Tuesday 9 September 2014

Toppish and Tennish : A Choice of Short Fiction



Did you see that books-that-stayed-with-me challenge recently making the rounds everywhere?  A couple of friends tagged me, and then I tagged a couple, and before I knew it, my tbr list, which is always a mile or two longer than I like, was raging totally out of control.  


I had at least two books of short stories on my list.  So the other fall out was that I couldn't get rid of the idea of putting together a list of memorable short stories.  Here are some wonderfully rich tales, sad, happy, comic, horrifically thrilling, and deeply satisfying.  No particular order, and many more stashed away in the memory bank, restricting myself to the ones that were TOM when I sat down to write the post.  Except for a couple, most are available online so links included.  And no, none here from Chekhov, don't kill me!  I  do not really like his stories, the fault is entirely of my own taste and character, nothing to do with his brilliance.

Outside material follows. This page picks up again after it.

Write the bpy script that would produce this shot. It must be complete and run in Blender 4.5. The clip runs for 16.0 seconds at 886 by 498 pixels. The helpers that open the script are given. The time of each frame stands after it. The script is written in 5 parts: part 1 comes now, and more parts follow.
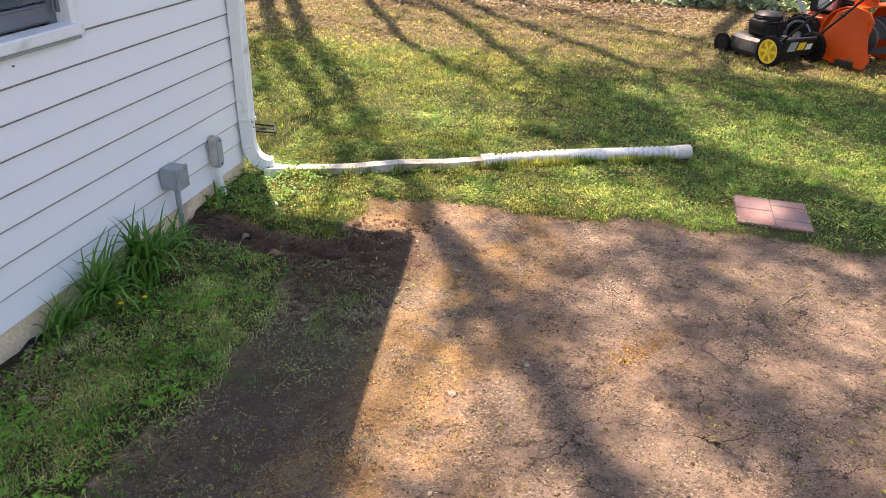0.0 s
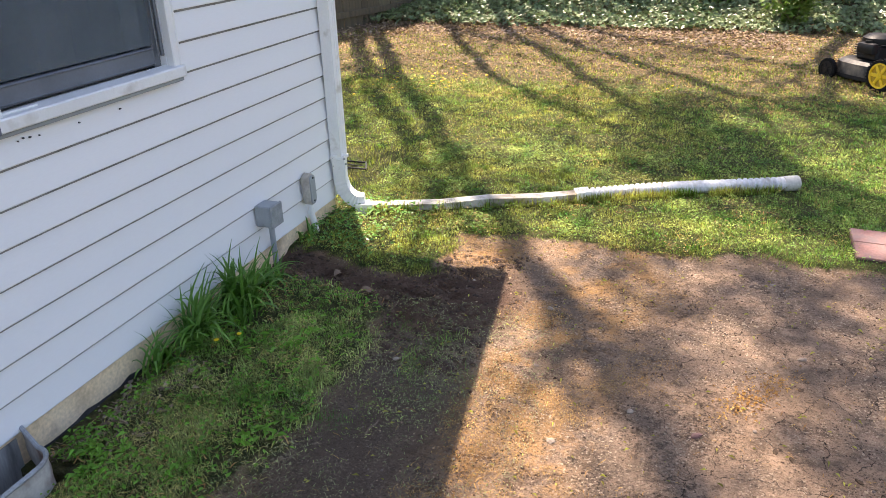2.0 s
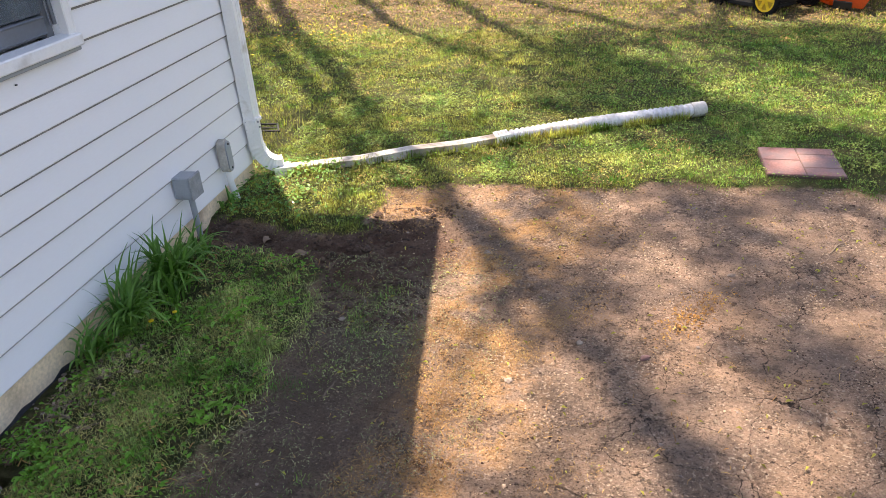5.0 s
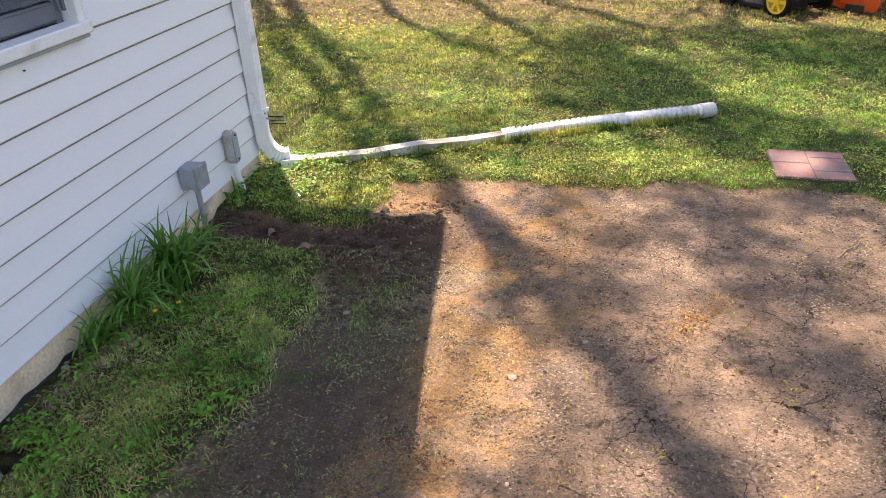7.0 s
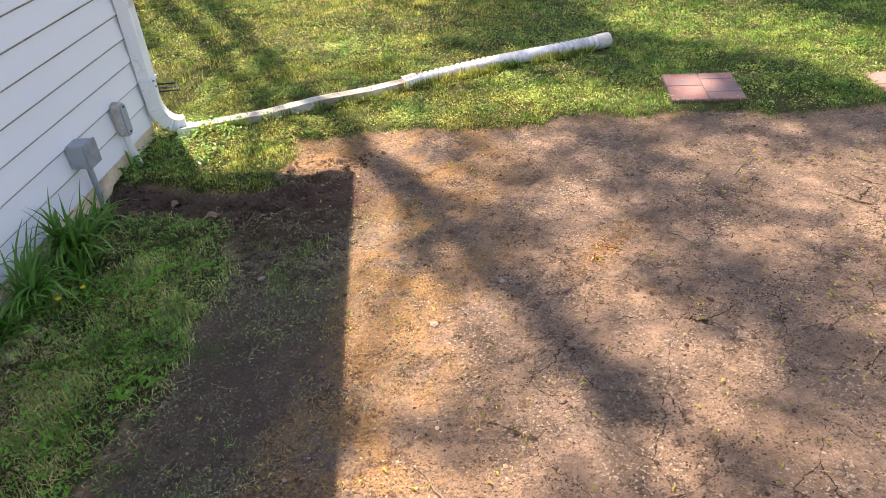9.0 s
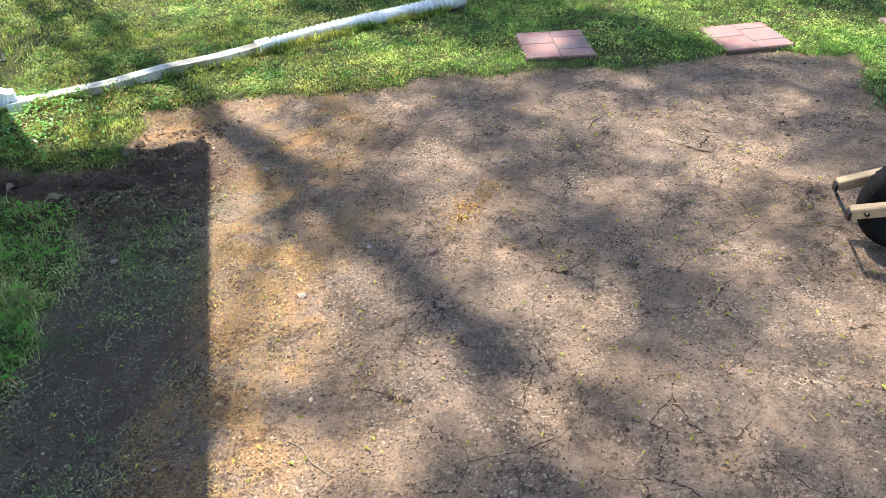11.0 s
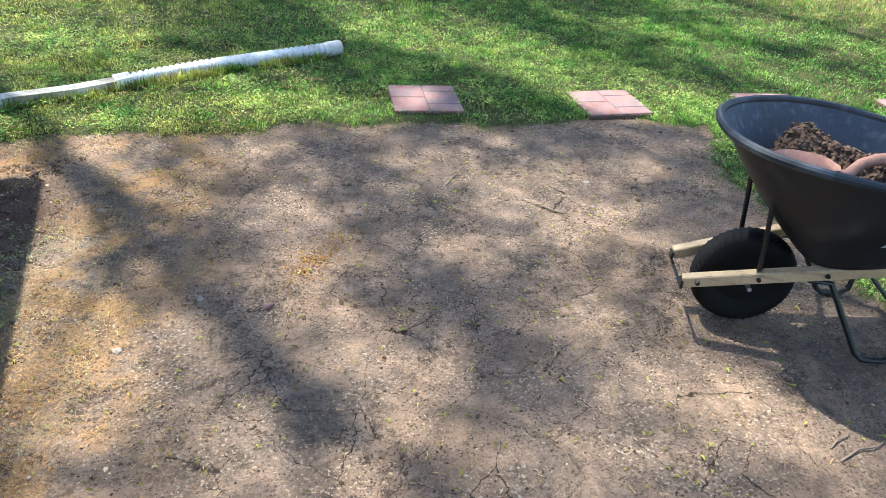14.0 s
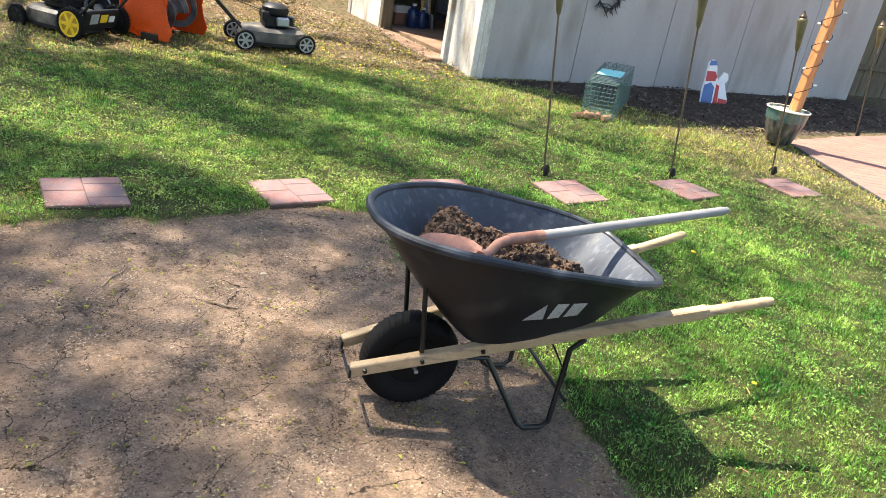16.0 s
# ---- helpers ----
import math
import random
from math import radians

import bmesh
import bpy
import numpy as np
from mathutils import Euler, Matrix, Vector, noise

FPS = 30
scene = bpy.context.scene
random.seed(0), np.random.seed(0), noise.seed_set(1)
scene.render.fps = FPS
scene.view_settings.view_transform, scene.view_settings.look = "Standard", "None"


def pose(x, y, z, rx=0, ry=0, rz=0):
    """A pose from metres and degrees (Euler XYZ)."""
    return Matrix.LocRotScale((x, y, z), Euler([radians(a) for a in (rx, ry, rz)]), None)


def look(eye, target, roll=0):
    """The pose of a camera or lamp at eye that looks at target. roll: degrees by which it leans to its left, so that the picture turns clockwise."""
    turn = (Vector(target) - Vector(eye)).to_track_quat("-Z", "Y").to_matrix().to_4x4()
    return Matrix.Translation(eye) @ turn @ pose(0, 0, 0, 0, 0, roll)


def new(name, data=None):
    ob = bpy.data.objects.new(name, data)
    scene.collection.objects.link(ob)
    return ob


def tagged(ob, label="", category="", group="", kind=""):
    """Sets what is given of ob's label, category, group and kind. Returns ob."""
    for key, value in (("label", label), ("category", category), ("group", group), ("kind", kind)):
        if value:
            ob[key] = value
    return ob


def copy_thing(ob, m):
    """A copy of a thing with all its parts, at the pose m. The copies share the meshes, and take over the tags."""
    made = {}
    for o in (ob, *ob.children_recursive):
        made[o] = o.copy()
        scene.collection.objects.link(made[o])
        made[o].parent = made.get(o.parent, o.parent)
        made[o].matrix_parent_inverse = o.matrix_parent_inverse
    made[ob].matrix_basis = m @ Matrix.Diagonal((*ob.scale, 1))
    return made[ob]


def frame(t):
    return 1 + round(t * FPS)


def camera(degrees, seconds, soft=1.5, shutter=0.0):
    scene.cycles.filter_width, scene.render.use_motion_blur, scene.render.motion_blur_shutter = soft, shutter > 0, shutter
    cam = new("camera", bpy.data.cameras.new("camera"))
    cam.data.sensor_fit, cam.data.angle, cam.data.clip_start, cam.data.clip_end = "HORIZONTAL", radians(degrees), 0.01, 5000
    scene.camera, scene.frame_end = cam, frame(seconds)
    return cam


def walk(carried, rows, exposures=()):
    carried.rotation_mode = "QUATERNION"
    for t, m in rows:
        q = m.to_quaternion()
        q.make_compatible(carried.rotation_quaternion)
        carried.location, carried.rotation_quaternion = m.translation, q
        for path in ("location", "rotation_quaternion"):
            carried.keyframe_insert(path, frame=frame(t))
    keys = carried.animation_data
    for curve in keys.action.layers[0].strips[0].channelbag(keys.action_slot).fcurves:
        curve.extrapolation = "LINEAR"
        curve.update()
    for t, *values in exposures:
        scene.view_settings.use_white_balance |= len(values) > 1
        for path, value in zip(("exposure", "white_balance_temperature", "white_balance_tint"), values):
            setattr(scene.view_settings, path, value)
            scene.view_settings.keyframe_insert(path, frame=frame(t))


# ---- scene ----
cam = camera(60.9, 16.0, 0.5)
PATH = [
    (0, (2.213, -4.002, 1.764), (1.816, -2.263, 0.859), 1.5),
    (0.5, (2.192, -3.951, 1.756), (1.78, -2.198, 0.885), 1.5),
    (1, (2.172, -3.892, 1.729), (1.778, -2.12, 0.89), 1.3),
    (1.5, (2.167, -3.9, 1.729), (1.73, -2.142, 0.881), 0.5),
    (2, (2.151, -3.923, 1.733), (1.527, -2.21, 0.91), -1.6),
    (2.5, (2.145, -3.928, 1.727), (1.412, -2.253, 0.916), -3.0),
    (3, (2.139, -3.921, 1.717), (1.449, -2.245, 0.872), -2.8),
    (3.5, (2.135, -3.91, 1.706), (1.524, -2.227, 0.815), -2.4),
    (4, (2.124, -3.913, 1.703), (1.562, -2.223, 0.791), -3.0),
    (4.5, (2.064, -3.931, 1.716), (1.607, -2.217, 0.794), -4.2),
    (5, (2.032, -3.937, 1.712), (1.647, -2.214, 0.772), -4.1),
    (7.5, (2.015, -3.926, 1.693), (1.625, -2.21, 0.743), -2.8),
    (8, (2.021, -3.928, 1.683), (1.679, -2.226, 0.689), -3.8),
    (8.5, (2.028, -3.921, 1.679), (1.76, -2.23, 0.646), -4.8),
    (9, (2.052, -3.914, 1.692), (1.865, -2.236, 0.619), -5.7),
    (11.3, (2.091, -3.9, 1.691), (2.285, -2.297, 0.511), -2.6),
    (11.5, (2.097, -3.898, 1.691), (2.329, -2.301, 0.508), -2.4),
    (12, (2.112, -3.896, 1.686), (2.406, -2.319, 0.491), -2.2),
    (12.5, (2.129, -3.897, 1.689), (2.464, -2.346, 0.471), -2.0),
    (13, (2.179, -3.895, 1.684), (2.53, -2.349, 0.464), -1.3),
    (13.5, (2.262, -3.868, 1.684), (2.63, -2.27, 0.54), 1.6),
    (14, (2.323, -3.839, 1.668), (2.725, -2.198, 0.597), 3.9),
    (14.5, (2.39, -3.838, 1.652), (2.891, -2.2, 0.621), 5.5),
    (15, (2.457, -3.827, 1.649), (3.17, -2.227, 0.683), 7.3),
    (15.5, (2.527, -3.82, 1.66), (3.425, -2.261, 0.786), 8.7),
    (16, (2.585, -3.812, 1.658), (3.659, -2.323, 0.864), 10.1),
]
walk(cam, [(t, look(eye, target, roll)) for t, eye, target, roll in PATH],
     [(0.0, 1.52, 7700.0, 22.0), (1.5, 1.52, 7700.0, 22.0), (2.5, 1.52, 7250.0, 18.0), (3.5, 1.52, 7250.0, 18.0), (4.5, 1.52, 7700.0, 22.0), (9.0, 1.52, 7700.0, 22.0), (11.5, 1.55, 6050.0, 5.0), (14.5, 1.50, 5950.0, 4.0), (16.0, 1.53, 6900.0, 9.0)])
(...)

The End of the Party  - Graham Greene



Silver Water -  Amy Bloom




The Short Happy Life of Francis Macomber - Ernest Hemingway




Lamb to the Slaughter - Roald Dahl




The Necklace - Guy de Maupassant




My Beloved Charioteer - Shashi Deshpande (No links that I could find, part of an anthology called The Inner Courtyard)




The Garden Party - Katherine Mansfield




The Ant and the Grasshopper - W. Somerset Maugham




The Gift of the Magi - O' Henry



Sredni Vastar - Saki



I am actually rubbish at picking favourites.  The minute I put down Sredni Vastar say, I feel conflicted, what about the Reticence of Lady Anne?  And The Last Leaf is surely just as sentimental and satisfying as The Gift of the Magi, isn't it?  What about Alice Munro, she is a favourite contemporary short story writer, where do I fit her in?  Margaret Atwood?  Kazuo  Ishiguro?Salinger? Twain?



And how can I not even mention the richness of Bengali short fiction?  Samapti by Tagore still gives me goosebumps, Banaphool's works, Satyajit Ray's Fritz... And what about the novellas?  Mice and Men, and The Snow Goose and The Small Miracle.  The names come tumbling one after the other and there's no stopping. The nicest thing is of course that  in real life, there is no need to stop at ten or twelve, no need to pick favourites at all. 



Do you like reading short fiction? And if you do, which are the ones that you have liked?